Thursday, July 10, 2008

40 Days and 40 Nights

After 40 days and 40 nights, I made it to the Bay Area at last! There I spent 6 days resting and visiting with family. I even got to meet my niece for the first time and was officially dubbed, Uncle Seth. Welcome to this world, Karly Alexandra Powell, you are a beautiful shining star.

After much anticipation, Monday July 7th crept up, and it was time to celebrate my journey and cross the Golden Gate Bridge. Thanks to my Pops, who put in tremendous time and effort organizing the gathering, around 30-40 people showed up in support of the pilgrimage. We all circled up on the grass with a beautiful view of the Bridge, standing strong in the backdrop. The highlight of the event was the appearance of John Francis, the "Planetwalker", who spoke about pilgrimage and the ability for individuals to make change. It was a culminating event of my journey and left me feeling good all over. I felt an overwhelming feeling of joy as I looked around at all the smiling faces who were gathered. It was the first time in fourteen years that all three of my brothers and our father were together. Even my little niece, 6-month old Karly crossed the Bridge with us as my brother Adam strapped her to his chest. 
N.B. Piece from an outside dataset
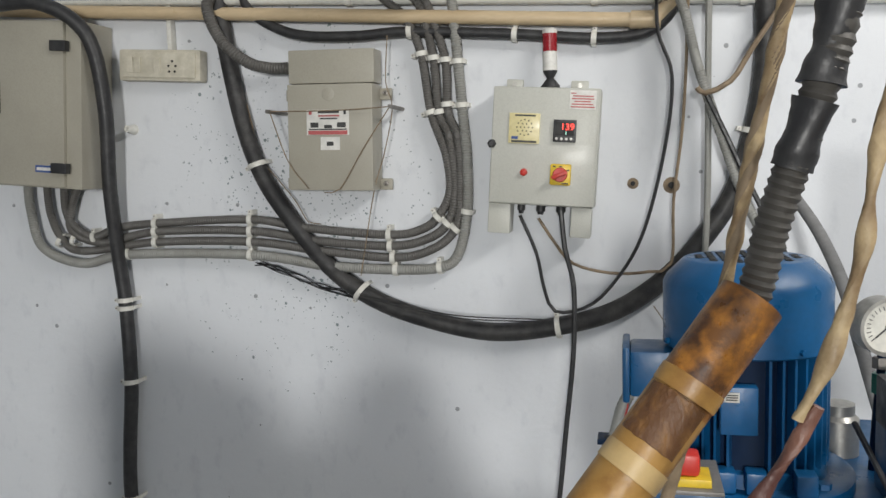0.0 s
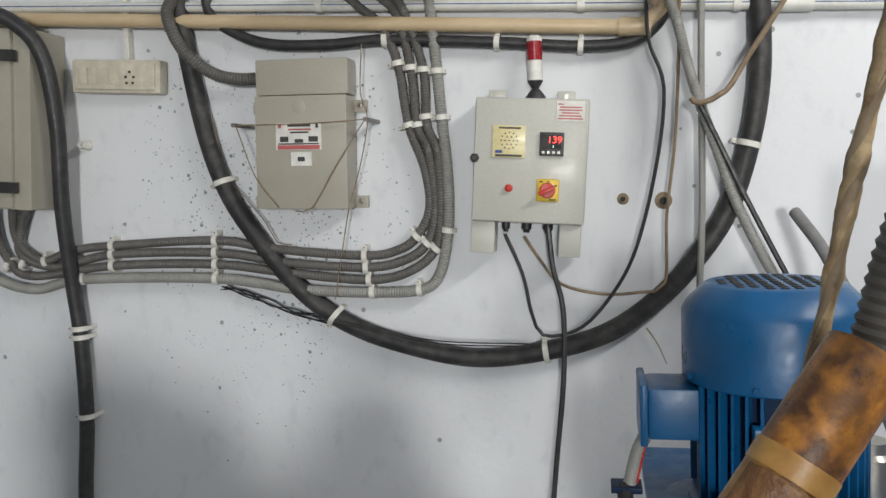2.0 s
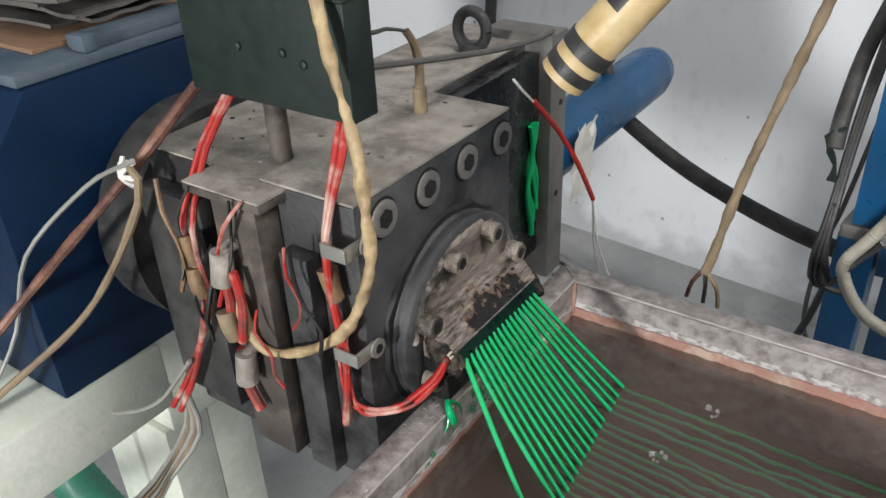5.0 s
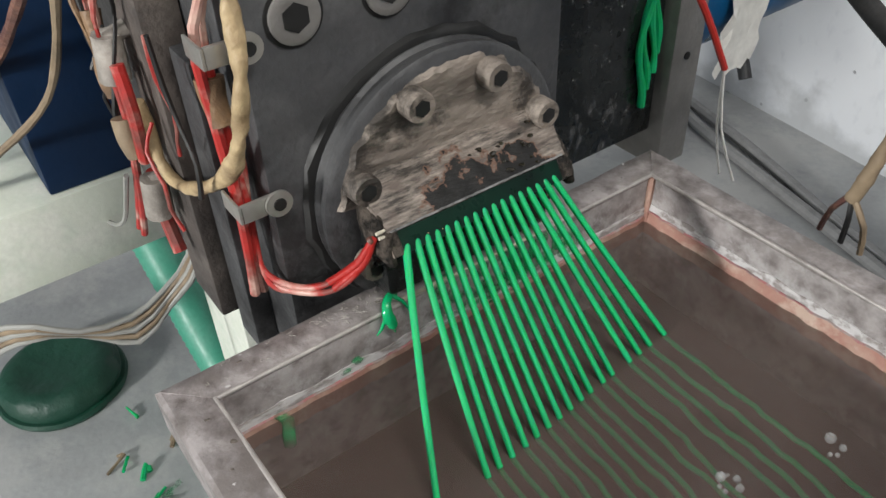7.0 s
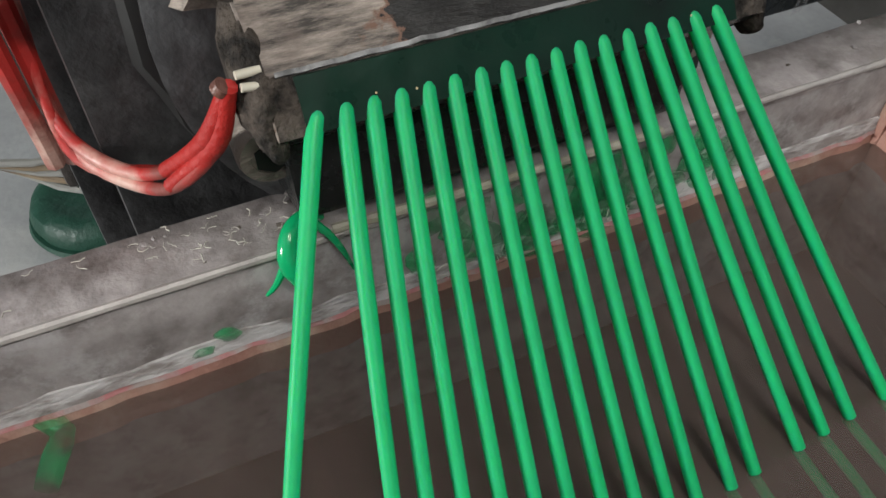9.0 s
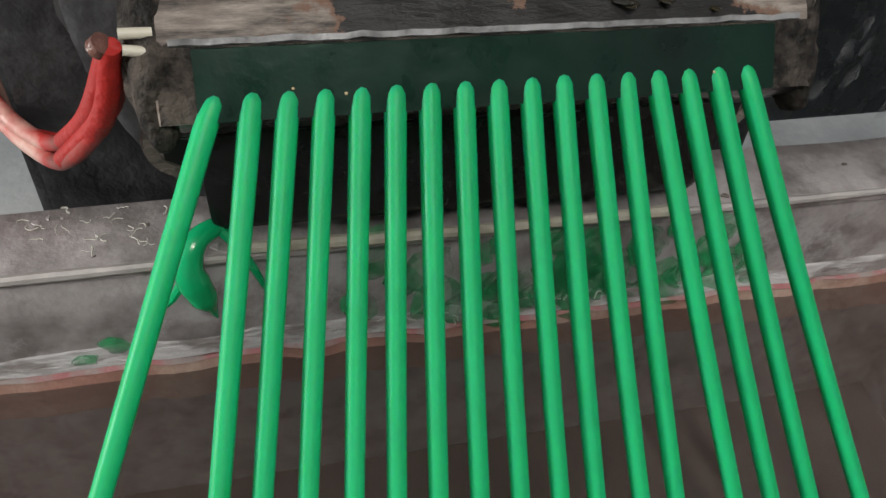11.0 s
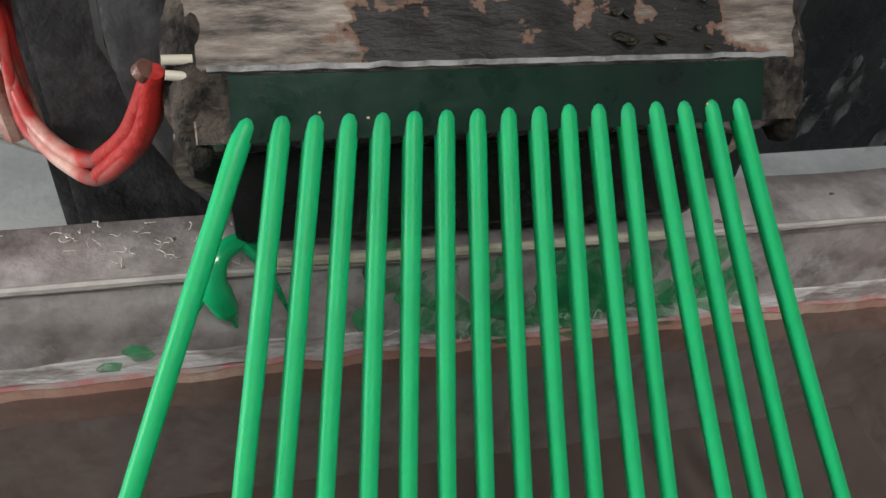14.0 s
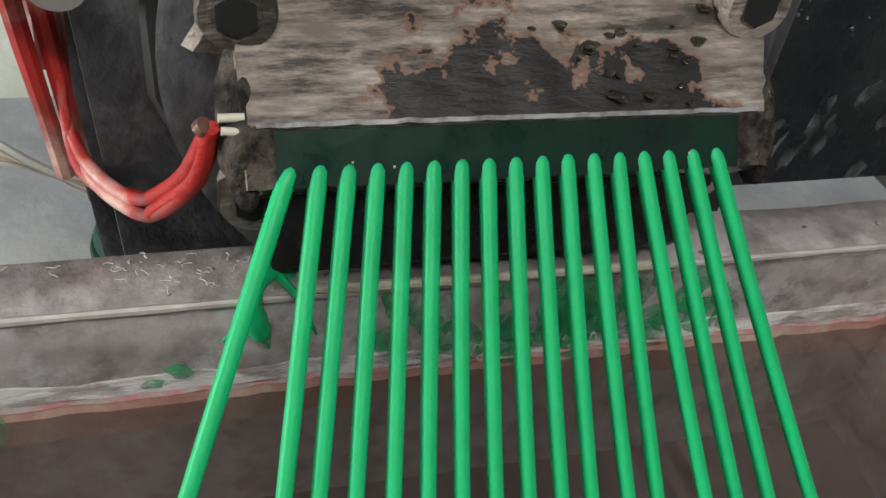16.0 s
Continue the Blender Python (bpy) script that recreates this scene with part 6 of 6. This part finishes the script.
MAT_BURNTEND = material("charred_crust", (0.085, 0.07, 0.058), (0.010, 0.009, 0.008), rough=0.7, coarse=130, fine=420, bump=0.9, dirt=1.0, spread=(0.38, 0.58))
MAT_BURNTEND.node_tree.nodes["Principled BSDF"].inputs["Specular IOR Level"].default_value = 0.2
MAT_OIL = material("shiny_tar", (0.012, 0.011, 0.008), (0.05, 0.04, 0.015), rough=0.1, coarse=60, bump=0, coat=0.5)
MAT_PINK = material("pink_waterline", (0.36, 0.14, 0.14), (0.30, 0.25, 0.235), rough=0.6, coarse=90, bump=0.4, dirt=1.0, spread=(0.42, 0.56))
MAT_SCALE = material("lime_scale", (0.54, 0.52, 0.52), (0.25, 0.22, 0.21), rough=0.7, coarse=120, fine=420, bump=0.5, stretch=(1, 0.45, 1.6), dirt=1.0, spread=(0.44, 0.58))
MAT_CURL = material("pale_scale_flake", (0.48, 0.46, 0.41), (0.28, 0.26, 0.22), rough=0.6, coarse=200, bump=0.1)
MAT_SLUDGE = material("brown_sludge", (0.065, 0.04, 0.032), rough=0.8, coarse=9)
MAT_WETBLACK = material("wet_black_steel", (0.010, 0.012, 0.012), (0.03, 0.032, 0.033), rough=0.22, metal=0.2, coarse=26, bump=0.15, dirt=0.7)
MAT_BUBBLE = bpy.data.materials.new("clear_bubble")
MAT_BUBBLE.use_nodes = True
bub = MAT_BUBBLE.node_tree.nodes["Principled BSDF"]
bub.inputs["Base Color"].default_value = (0.75, 0.78, 0.78, 1)
bub.inputs["Roughness"].default_value, bub.inputs["Alpha"].default_value = 0.04, 0.18

die_head()
die()
water_tank()
strands()
rim_mess()
shavings()
bubbles()
screen_changer()
control_box()
head_wiring()
housing()
floor_clutter()
near_pipes()


def motions():
    """Bubbles drift along with the strands on the water."""
    for k, (t, cx, cy) in enumerate(BUBBLES):
        rows = []
        for s in range(0, 17, 2):
            drift = 0.02 * (s - 7)
            p = pose(0, 0, 0, 0, 0, TURN_MACHINE) @ pose(0.31 + cx + drift, 0.615 + cy + 0.006 * math.sin(s + k), WATER)
            rows.append((float(s), p))
        walk(t, rows)


motions()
The fact that my walk, this Pilgrimage for Peace, has the power to bring all of these people together fills my heart with joy. It was an epic moment, and now a memory I will cherish forever. Thank you to all of you who came out. Your love and support was strongly felt and I am filled with gratitude, reminded once again of the incredible abundance in my life. 

There is now nothing standing in my way between here and the redwood forests of Humboldt. Re-fueled with strength and faith, I now walk tall, as I inch my way North along Highway 1, for the final 300 miles. Ho!